В общем смысле слова, скитской образ жизни — это нечто среднее между общежитием и отшельничеством. Впервые эту форму монашеской жизни создали египетские монахи IV века в крайне уединенном и отдаленном месте египетской пустыни, называвшемся по-гречески Скит, а в коптском оригинале Шиэт. От ближайшего монастыря, Нитрийского (уже тоже вполне пустынного), туда нужно было идти ночь, ориентируясь по звездам; если сбиться с дороги, то выжить под дневным солнцем посреди пустыни особых шансов не было. Подлинной этимологии слова «Шиэт» не знают до сих пор, а народная монашеская этимология переводила топоним как «вес сердец», возводя этот образ к древнеегипетским и христианским легендам о взвешивании сердец на посмертном суде. Затем в истории бывали разные скиты (это имя из собственного сделалось нарицательным) с разными уставами, но общая идея всегда была одинаковой: монахи живут в труднодоступной местности каждый по одному, но при этом имеют регулярные общие богослужения и подчиняются общему уставу.


В XIV веке своеобразная форма так называемого скитского устава распространилась на Афоне, особенно среди славяноязычного монашества. Сегодня этот текст известен только по-славянски, хотя нельзя быть уверенным, что у него не существовало греческого оригинала. Не менее двух экземпляров скитского устава имелось в библиотеке Кирилла Белозерского, который оттуда многое заимствовал для устава собственного монастыря. Скорее всего, Нил видел эти тексты еще в Кириллове, но со скитским уставом в жизни он мог познакомиться только на Афоне.


В конце IV века, в 390-е годы, Скит посетил монах из западной части христианского мира, Иоанн Кассиан. Он прожил там сколько-то лет и многому научился от тамошних старцев, оставив после себя несколько книг на латыни. Еще позже, около 415 года, он воспользовался полученными знаниями, чтобы основать монастыри в Галлии, близ Марселя. Уставы этих монастырей и книги Иоанна Кассиана окажут огромное влияние и на западное монашество, и даже на византийское, так что часть его трудов переведут с латыни на греческий. Окажется, что он внимательней и подробнее всех записал то учение старцев, которое в их среде передавалось устно. Когда традиция жива, никто не хочет думать о потомках и никто не фиксирует письменно тех деталей, которым легче научиться при личном общении. Поэтому столь драгоценны свидетельства внимательных чужестранцев-гостей.

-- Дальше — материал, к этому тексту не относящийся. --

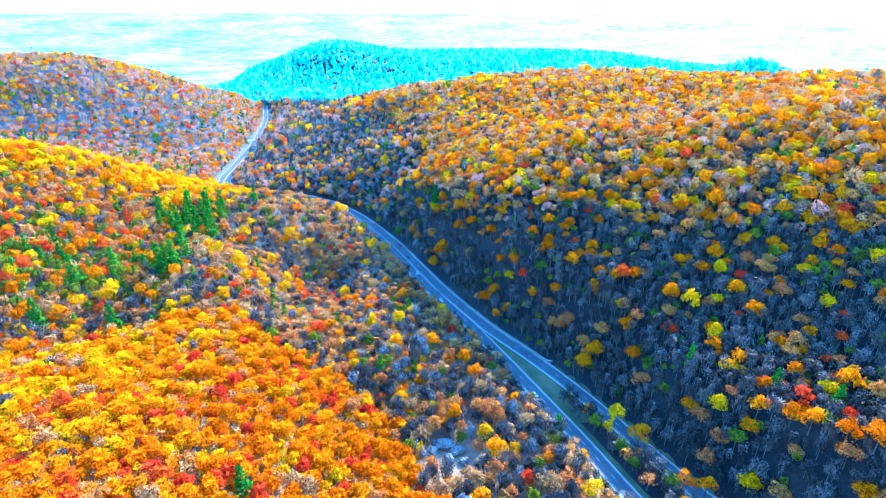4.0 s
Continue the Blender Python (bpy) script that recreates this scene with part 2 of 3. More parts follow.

По отношению к Афону времен начала турецкого владычества Нил Сорский стал таким Иоанном Кассианом. Сам характер его сочинений, о чем мы еще поговорим, крайне близок к тому, что писал Иоанн Кассиан. Это показывает, что и цели, с которыми он собрался на Афон, были похожими. Нил видел, что типичные для Руси формы монашеской жизни, когда-то давшие ей столь многих святых подвижников, более не способны сопротивляться давлению мира сего. Если он отправлялся на Восток с надеждой вернуться, то целью его мог быть лишь поиск нового способа монашеского жития — устойчивого в той едкой агрессивной среде, в которой теперь предстояло выживать русскому монашеству.


Главный принцип этого выживания он сформулирует уже после возвращения в Заволжье в письме к своему ученику Гурию Тушину в Кирилло-Белозерский монастырь: надо руководствоваться «божественными писаниями», но при этом иметь в виду, что «писаний много, но не все они божественные» («Писаниа бо многа, но не вся божествена суть»). «Божественными писаниями» тогда называлась не только Библия, но и все боговдохновенные писания святых отцов, так что это был совет «спасаться по книгам», но при условии правильного их выбора. Совет был актуален для монаха Кирилло-Белозерского монастыря той эпохи, когда обрести там себе духовного наставника было едва ли возможно; впрочем, сам Гурий Тушин, который так и умрет монахом Кирилло-Белозерского монастыря (в 1526 году, на восьмом десятке), оставит по себе довольно много учеников и будет признан великим старцем по всей России. Любопытно, что в 1484 году он, несмотря на молодость, ненадолго (на девять месяцев) оказался в должности игумена монастыря, будучи избран старцами, изгнавшими наконец прежнего игумена Серапиона, разорявшего монастырские порядки особенно сильно. Справившись с должностью «кризисного менеджера», Гурий, однако, немедленно ушел в отставку.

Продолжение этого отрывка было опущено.